Cantù was born December 5, 1804, at Brivio, near Como in Lombardy. He studied in Milan, at the Barnabite College of St. Alexander, and began his career as a teacher.[1] In 1822 he began teaching literature at the liceo in his native Brivio. He went on to teach in Como, and in 1832 in Milan. His first literary essay (1828) was a romantic poem entitled Algiso, and in the following year, he produced a Storia della città e della diocesi di Como in two volumes (Como, 1829). Shortly afterwards appeared Ragionamenti sulla Storia Lombarda nel secolo XVII (Milan, 1832), which was published later under the title Commento storico ai Promessi Sposi de A. Manzoni, o la Lombardia nel secolo XVII.[2] The death of his father then left him in charge of a large family, and he worked very hard both as a teacher and a writer to provide for them. His prodigious literary activity led to his falling under the suspicions of the Austrian police, who thought he was a member of Young Italy, and he was arrested in 1833.[3]
While in prison, writing materials were denied him, but he managed to write on rags with a tooth-pick and candle smoke, and thus composed the historical novel Margherita Pusterla (Milan, 1838). On his release a year later, as he was prohibited from teaching,[1] literature became his only recourse. In 1836 the Turinese publisher, Giuseppe Pomba, commissioned him to write a universal history, which his vast reading enabled him to do. In six years the work was completed in seventy-two volumes, and immediately achieved a general popularity; the publisher made a fortune out of it, and Cantù's royalties amounted, it is said, to 300,000 lire (£12,000).[3] The work was often reprinted, and has been translated into English, German, French, and Spanish.[2] It is the first historical work by an Italian which, in a well-finished and vigorous style, gives a philosophical treatment of the development of all civilized peoples from the remotest times to the pontificate of Pius IX.[2] In 1846 Cantù published a successful collection of poems for children entitled Fior di memoria pei bambini.[4] He collaborated with the most important Italian academic journals, including the Annali universali di statistica, directed by Gian Domenico Romagnosi, the Antologia, directed by Giovan Pietro Vieusseux, and the Ricoglitore italiano e straniero, which mainly dealt with historical and literary subjects.[5]

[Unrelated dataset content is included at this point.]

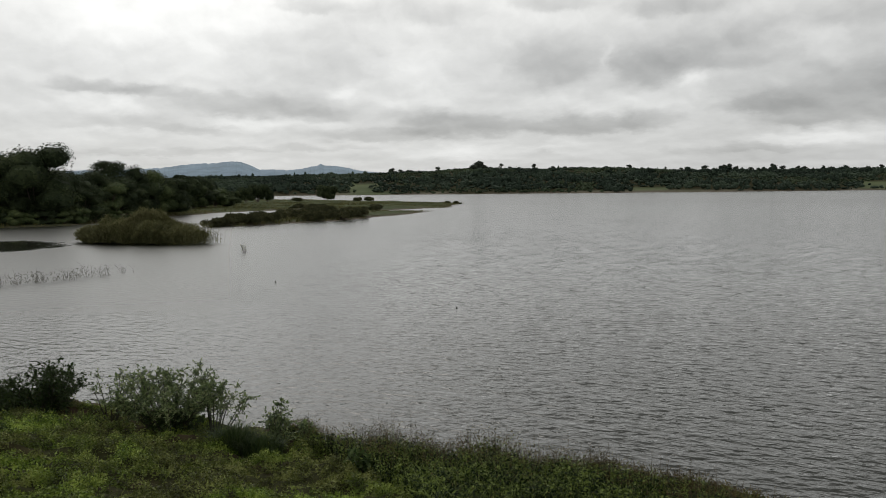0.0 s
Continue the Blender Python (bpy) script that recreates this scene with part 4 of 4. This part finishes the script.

Just before the revolution of 1848, being warned that he would be arrested, he fled to Turin, but after the Five Days he returned to Milan and edited a paper called La Guardia Nazionale. Between 1849 and 1850 he published his Storia degli Italiani (Turin, 1855) and many other works. In 1857 the archduke Maximilian tried to conciliate the Milanese by the promise of a constitution, and Cantù was one of the few Liberals who accepted the olive branch, and went about in company with the archduke. This act was regarded as treason and caused Cantù much annoyance in later years. He continued his literary activity after the formation of the Italian kingdom, producing volume after volume until his death. He was a member of Parliament from 1859 to 1861; in 1873 he founded the Lombard historical society, and was appointed superintendent of the State Archives of Milan.[3] In 1875 he became a member of the Accademia Nazionale dei Lincei.[6]
Cantù died in Milan on March 11, 1895, and was buried in his hometown of Brivio.[1] Cantù showed the influence of the Romantic school, of which Alessandro Manzoni is the most important representative, and he sought to combine Church and State, politics and religion. The effect of the Romantic movement is particularly evident in those works in which Cantù treated the history of Italy of his own time, as in: Storia dei cent'anni, 1750-1850 (5 vols., Florence, 1851); Storia degli Italiani (3 vols., Turin, 1879).[2] His brother Ignazio (1810-1877) was, like him, a teacher and prolific writer, principally of historical and educational works of a strongly moralizing nature. His best-known fiction is the historical novel Il marchese Annibale Perrone (1842), which, like its Manzonian model, is set in the 17th century.